Work to do:
Return every record below exactly as written, omitting any pictures.

(3D scene code data)

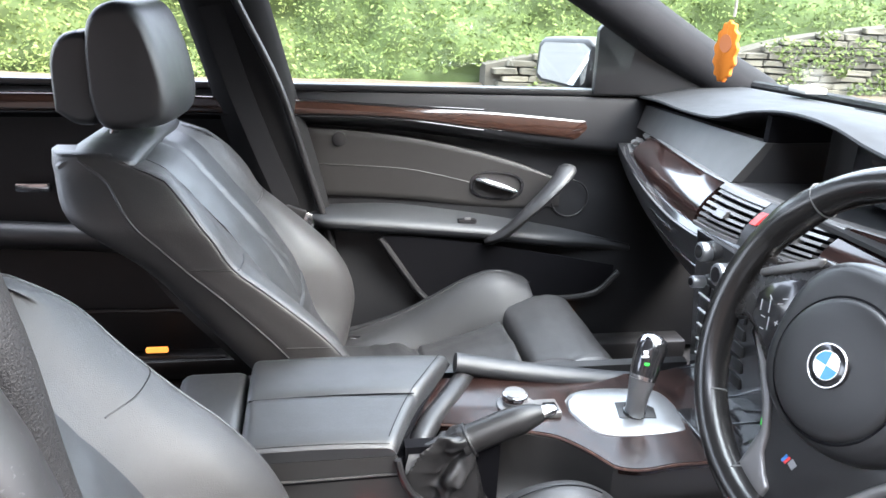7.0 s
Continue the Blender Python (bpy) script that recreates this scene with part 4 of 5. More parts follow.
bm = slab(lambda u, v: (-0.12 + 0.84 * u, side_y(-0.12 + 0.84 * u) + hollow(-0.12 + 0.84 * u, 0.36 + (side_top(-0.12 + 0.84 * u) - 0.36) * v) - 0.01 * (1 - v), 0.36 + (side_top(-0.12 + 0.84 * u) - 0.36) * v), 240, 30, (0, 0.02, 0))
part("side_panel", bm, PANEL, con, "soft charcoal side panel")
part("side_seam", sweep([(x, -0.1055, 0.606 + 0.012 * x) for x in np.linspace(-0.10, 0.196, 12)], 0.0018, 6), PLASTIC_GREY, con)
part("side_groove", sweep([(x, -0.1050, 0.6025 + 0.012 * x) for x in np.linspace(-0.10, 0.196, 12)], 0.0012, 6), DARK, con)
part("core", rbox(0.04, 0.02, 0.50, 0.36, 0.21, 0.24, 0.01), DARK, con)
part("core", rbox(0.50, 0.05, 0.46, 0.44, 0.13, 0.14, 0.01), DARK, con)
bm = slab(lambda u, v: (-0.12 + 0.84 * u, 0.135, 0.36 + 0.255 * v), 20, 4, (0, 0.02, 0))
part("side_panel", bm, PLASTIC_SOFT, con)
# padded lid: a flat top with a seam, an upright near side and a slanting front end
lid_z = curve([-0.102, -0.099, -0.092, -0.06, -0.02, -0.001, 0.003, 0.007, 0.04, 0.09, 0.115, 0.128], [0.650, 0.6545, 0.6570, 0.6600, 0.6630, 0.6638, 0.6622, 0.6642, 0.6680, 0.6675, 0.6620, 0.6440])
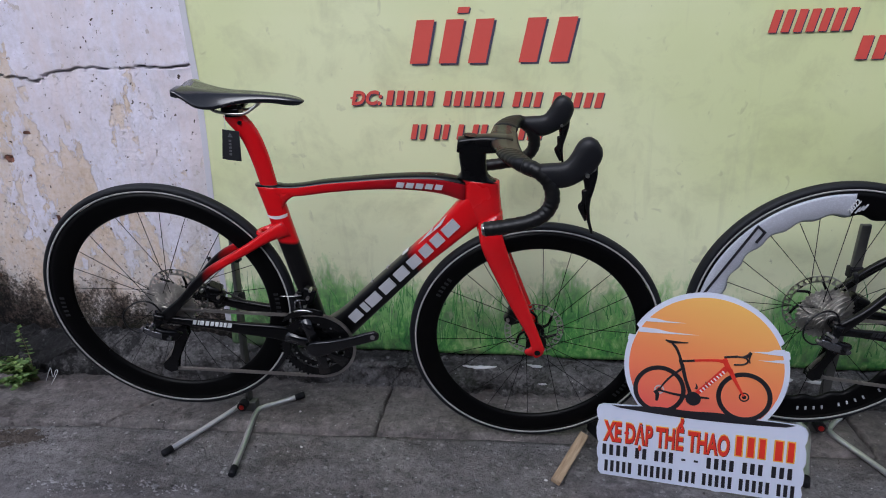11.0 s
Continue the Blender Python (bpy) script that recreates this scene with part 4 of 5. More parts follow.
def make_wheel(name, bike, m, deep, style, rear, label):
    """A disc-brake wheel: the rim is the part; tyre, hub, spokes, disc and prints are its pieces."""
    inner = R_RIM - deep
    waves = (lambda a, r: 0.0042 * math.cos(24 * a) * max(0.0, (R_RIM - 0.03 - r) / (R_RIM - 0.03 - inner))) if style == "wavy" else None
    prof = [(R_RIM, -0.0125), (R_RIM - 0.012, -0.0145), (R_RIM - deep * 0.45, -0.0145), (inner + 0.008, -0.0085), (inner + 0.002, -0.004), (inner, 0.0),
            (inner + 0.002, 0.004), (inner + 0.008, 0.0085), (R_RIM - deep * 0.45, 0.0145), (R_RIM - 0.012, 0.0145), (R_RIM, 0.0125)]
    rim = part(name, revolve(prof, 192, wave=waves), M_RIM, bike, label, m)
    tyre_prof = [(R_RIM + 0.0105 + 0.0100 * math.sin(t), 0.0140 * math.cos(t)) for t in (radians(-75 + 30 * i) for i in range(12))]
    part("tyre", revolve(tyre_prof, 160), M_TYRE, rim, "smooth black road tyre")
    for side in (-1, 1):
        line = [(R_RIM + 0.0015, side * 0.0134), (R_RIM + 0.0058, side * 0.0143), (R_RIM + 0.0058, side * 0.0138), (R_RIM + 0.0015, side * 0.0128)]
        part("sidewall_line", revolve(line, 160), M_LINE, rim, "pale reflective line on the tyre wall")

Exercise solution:
7.0 s
Continue the Blender Python (bpy) script that recreates this scene with part 4 of 5. More parts follow.
bm = slab(lambda u, v: (-0.12 + 0.84 * u, side_y(-0.12 + 0.84 * u) + hollow(-0.12 + 0.84 * u, 0.36 + (side_top(-0.12 + 0.84 * u) - 0.36) * v) - 0.01 * (1 - v), 0.36 + (side_top(-0.12 + 0.84 * u) - 0.36) * v), 240, 30, (0, 0.02, 0))
part("side_panel", bm, PANEL, con, "soft charcoal side panel")
part("side_seam", sweep([(x, -0.1055, 0.606 + 0.012 * x) for x in np.linspace(-0.10, 0.196, 12)], 0.0018, 6), PLASTIC_GREY, con)
part("side_groove", sweep([(x, -0.1050, 0.6025 + 0.012 * x) for x in np.linspace(-0.10, 0.196, 12)], 0.0012, 6), DARK, con)
part("core", rbox(0.04, 0.02, 0.50, 0.36, 0.21, 0.24, 0.01), DARK, con)
part("core", rbox(0.50, 0.05, 0.46, 0.44, 0.13, 0.14, 0.01), DARK, con)
bm = slab(lambda u, v: (-0.12 + 0.84 * u, 0.135, 0.36 + 0.255 * v), 20, 4, (0, 0.02, 0))
part("side_panel", bm, PLASTIC_SOFT, con)
# padded lid: a flat top with a seam, an upright near side and a slanting front end
lid_z = curve([-0.102, -0.099, -0.092, -0.06, -0.02, -0.001, 0.003, 0.007, 0.04, 0.09, 0.115, 0.128], [0.650, 0.6545, 0.6570, 0.6600, 0.6630, 0.6638, 0.6622, 0.6642, 0.6680, 0.6675, 0.6620, 0.6440])
11.0 s
Continue the Blender Python (bpy) script that recreates this scene with part 4 of 5. More parts follow.
def make_wheel(name, bike, m, deep, style, rear, label):
    """A disc-brake wheel: the rim is the part; tyre, hub, spokes, disc and prints are its pieces."""
    inner = R_RIM - deep
    waves = (lambda a, r: 0.0042 * math.cos(24 * a) * max(0.0, (R_RIM - 0.03 - r) / (R_RIM - 0.03 - inner))) if style == "wavy" else None
    prof = [(R_RIM, -0.0125), (R_RIM - 0.012, -0.0145), (R_RIM - deep * 0.45, -0.0145), (inner + 0.008, -0.0085), (inner + 0.002, -0.004), (inner, 0.0),
            (inner + 0.002, 0.004), (inner + 0.008, 0.0085), (R_RIM - deep * 0.45, 0.0145), (R_RIM - 0.012, 0.0145), (R_RIM, 0.0125)]
    rim = part(name, revolve(prof, 192, wave=waves), M_RIM, bike, label, m)
    tyre_prof = [(R_RIM + 0.0105 + 0.0100 * math.sin(t), 0.0140 * math.cos(t)) for t in (radians(-75 + 30 * i) for i in range(12))]
    part("tyre", revolve(tyre_prof, 160), M_TYRE, rim, "smooth black road tyre")
    for side in (-1, 1):
        line = [(R_RIM + 0.0015, side * 0.0134), (R_RIM + 0.0058, side * 0.0143), (R_RIM + 0.0058, side * 0.0138), (R_RIM + 0.0015, side * 0.0128)]
        part("sidewall_line", revolve(line, 160), M_LINE, rim, "pale reflective line on the tyre wall")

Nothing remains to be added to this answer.